I have written about non-inferiority tests which are suitable in situations called "go for it" above, and "easy decisions" in my work. In it, however, the primary error is changed from "implementing a non-superior solution" to "implementing an inferior solution", which I believe better addresses the scenario posed in the article.

The major issue with the proposed approach is that when viewed from the point of balancing risk and reward, I could not identify sample size (duration), prior expectation of the result and duration of exploitation of the test outcome, in which using 50% significance and 95% power as defined above, is optimal. Not even an unrealistic one. There could be one, but despite my efforts, I could not find a situation in which using this rule leads to a risk/reward ratio that is optimal. I've used my A/B testing ROI calculator to calculate the risk and reward with $0 costs to perform the test itself, $0 implementation, $0 maintenance costs, and a symmetrical prior distribution for the expected effect, reflecting the "go for it" scenario. If anyone has a better idea of how to calculate risk and reward, I'd be happy to see it.

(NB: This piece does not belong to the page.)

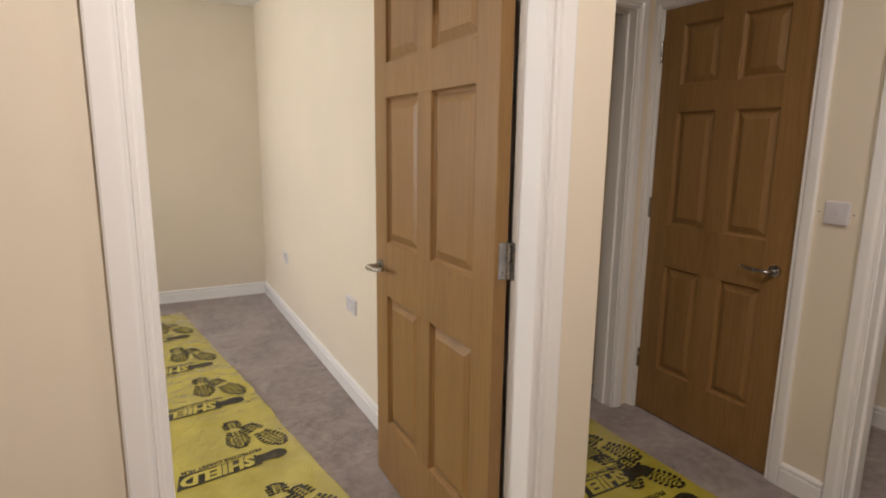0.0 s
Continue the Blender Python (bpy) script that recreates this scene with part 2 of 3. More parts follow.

The claim ""…we still get all of our power goodness! And we only needed about a fourth of the data to reach that power." can be misleading. Since power is derived from the significance threshold and sample size, claiming that you reach the same power level with a lower sample size is not warranted. Power is defined as probability to detect a true effect at a given significance level. Drop significance from 95% to 50% and having 95% power is not the same as having 95% power. It becomes an apples to oranges comparison.

"This test guarantees that if there is a true difference of the minimum discernible effect (MDE), or larger, one will choose the better-performing arm X% of the time, where X is the power of the test." – should be modified slightly to avoid confusion: either drop the "or larger" part, or replace "arm X% of the time" with "arm at least X% of the time".